(begin)
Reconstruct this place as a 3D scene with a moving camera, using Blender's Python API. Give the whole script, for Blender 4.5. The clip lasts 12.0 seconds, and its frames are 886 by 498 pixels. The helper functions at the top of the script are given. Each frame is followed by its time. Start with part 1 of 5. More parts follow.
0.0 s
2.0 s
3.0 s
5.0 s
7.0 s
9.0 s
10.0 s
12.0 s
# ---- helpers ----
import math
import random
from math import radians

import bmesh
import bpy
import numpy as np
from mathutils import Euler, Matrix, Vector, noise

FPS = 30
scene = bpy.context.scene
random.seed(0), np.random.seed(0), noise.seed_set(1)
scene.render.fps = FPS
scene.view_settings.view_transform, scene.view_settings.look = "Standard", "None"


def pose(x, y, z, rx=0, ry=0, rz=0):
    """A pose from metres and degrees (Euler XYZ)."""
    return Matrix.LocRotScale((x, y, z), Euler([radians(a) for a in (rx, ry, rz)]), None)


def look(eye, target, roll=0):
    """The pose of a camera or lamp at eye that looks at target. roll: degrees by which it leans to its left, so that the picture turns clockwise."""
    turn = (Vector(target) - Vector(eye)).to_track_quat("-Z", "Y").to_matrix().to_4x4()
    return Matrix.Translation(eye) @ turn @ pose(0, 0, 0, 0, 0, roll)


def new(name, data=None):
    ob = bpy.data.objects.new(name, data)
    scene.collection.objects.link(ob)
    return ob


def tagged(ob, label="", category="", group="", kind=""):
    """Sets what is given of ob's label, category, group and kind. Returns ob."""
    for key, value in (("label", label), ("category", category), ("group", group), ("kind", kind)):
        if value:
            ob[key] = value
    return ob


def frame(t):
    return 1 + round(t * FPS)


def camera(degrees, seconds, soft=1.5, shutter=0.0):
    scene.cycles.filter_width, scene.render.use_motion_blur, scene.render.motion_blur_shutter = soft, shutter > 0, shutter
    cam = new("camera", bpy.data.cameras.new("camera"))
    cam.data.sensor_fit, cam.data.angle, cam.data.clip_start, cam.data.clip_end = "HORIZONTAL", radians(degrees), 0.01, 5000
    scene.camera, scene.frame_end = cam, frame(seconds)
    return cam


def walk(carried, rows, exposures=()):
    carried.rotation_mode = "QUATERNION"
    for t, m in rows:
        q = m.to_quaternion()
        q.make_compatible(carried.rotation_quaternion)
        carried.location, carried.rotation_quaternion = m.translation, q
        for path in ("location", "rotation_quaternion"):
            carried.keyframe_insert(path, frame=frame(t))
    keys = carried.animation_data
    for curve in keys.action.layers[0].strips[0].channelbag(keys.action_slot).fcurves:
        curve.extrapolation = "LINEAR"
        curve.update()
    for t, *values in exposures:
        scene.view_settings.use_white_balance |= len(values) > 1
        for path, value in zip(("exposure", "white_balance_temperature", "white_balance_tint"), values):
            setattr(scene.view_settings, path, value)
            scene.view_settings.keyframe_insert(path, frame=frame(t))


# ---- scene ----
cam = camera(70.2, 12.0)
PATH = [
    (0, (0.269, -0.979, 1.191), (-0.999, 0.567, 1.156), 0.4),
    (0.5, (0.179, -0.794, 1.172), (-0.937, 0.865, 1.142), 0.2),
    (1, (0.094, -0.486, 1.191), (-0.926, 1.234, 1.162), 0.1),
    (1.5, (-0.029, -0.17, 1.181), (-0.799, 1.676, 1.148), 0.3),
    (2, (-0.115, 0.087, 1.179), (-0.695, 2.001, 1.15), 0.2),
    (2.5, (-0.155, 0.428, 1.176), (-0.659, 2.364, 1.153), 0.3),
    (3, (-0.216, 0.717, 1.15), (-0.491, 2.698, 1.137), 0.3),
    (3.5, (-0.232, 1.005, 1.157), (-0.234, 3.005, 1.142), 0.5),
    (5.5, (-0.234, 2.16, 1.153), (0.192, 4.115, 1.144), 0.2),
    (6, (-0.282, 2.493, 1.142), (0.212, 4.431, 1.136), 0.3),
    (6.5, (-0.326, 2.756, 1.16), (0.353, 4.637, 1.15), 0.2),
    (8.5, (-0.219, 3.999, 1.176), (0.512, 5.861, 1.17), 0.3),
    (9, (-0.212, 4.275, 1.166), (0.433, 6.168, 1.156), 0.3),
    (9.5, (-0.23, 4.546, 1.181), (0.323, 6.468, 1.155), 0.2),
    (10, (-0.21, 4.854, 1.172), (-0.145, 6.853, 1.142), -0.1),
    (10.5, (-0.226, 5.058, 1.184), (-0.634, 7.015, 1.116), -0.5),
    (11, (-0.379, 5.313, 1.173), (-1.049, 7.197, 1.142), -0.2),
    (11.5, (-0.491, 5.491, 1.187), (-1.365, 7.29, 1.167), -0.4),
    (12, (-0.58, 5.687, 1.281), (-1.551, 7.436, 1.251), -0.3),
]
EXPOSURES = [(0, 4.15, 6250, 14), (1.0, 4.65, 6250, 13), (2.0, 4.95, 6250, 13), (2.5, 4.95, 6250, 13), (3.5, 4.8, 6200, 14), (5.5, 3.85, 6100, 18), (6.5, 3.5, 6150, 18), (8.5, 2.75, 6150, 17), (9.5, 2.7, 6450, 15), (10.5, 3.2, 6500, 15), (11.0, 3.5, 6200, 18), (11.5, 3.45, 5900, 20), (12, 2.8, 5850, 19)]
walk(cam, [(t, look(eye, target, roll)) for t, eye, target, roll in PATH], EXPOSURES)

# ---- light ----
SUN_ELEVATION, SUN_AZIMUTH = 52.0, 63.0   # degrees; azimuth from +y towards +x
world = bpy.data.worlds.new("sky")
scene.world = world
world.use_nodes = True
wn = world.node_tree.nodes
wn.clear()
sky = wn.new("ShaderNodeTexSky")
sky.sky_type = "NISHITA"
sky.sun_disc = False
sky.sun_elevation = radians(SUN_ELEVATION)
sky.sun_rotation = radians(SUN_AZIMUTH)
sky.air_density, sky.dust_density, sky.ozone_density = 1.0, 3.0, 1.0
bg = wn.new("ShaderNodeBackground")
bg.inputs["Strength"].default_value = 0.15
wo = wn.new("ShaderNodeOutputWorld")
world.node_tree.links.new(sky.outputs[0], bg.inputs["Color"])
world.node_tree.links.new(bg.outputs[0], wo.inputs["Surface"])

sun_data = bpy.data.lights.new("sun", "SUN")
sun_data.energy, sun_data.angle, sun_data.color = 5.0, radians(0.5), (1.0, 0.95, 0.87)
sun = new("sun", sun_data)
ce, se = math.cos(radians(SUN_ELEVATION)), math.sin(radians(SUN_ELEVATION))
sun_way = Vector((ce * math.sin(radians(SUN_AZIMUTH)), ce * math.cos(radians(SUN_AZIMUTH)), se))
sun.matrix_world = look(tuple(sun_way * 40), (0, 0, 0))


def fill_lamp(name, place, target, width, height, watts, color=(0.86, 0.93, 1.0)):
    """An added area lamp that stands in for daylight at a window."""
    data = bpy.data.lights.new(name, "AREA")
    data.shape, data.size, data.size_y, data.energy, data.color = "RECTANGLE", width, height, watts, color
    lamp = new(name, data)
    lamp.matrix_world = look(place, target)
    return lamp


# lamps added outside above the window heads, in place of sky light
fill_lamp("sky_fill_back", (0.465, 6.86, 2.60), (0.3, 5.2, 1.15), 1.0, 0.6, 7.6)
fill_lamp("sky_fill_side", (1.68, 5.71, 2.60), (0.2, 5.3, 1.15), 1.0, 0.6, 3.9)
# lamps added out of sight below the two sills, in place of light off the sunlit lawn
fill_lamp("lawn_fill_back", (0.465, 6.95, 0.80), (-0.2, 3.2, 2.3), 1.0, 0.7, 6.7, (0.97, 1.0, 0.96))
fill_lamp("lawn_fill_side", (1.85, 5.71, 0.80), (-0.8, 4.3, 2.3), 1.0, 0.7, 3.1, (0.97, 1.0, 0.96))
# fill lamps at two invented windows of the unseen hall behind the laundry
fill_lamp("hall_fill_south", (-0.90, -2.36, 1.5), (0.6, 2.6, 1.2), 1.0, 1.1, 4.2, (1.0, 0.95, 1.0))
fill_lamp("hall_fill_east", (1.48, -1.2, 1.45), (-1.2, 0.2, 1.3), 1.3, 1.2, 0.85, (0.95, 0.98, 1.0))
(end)
__AIM__:
Give again the run of lines that opens at the line with "for path, value" and closes at the line with "scene.view_settings.keyframe_insert(path, frame=frame(t))", exactly, and only that run.

__OUTPUT FOR THIS TASK__:
        for path, value in zip(("exposure", "white_balance_temperature", "white_balance_tint"), values):
            setattr(scene.view_settings, path, value)
            scene.view_settings.keyframe_insert(path, frame=frame(t))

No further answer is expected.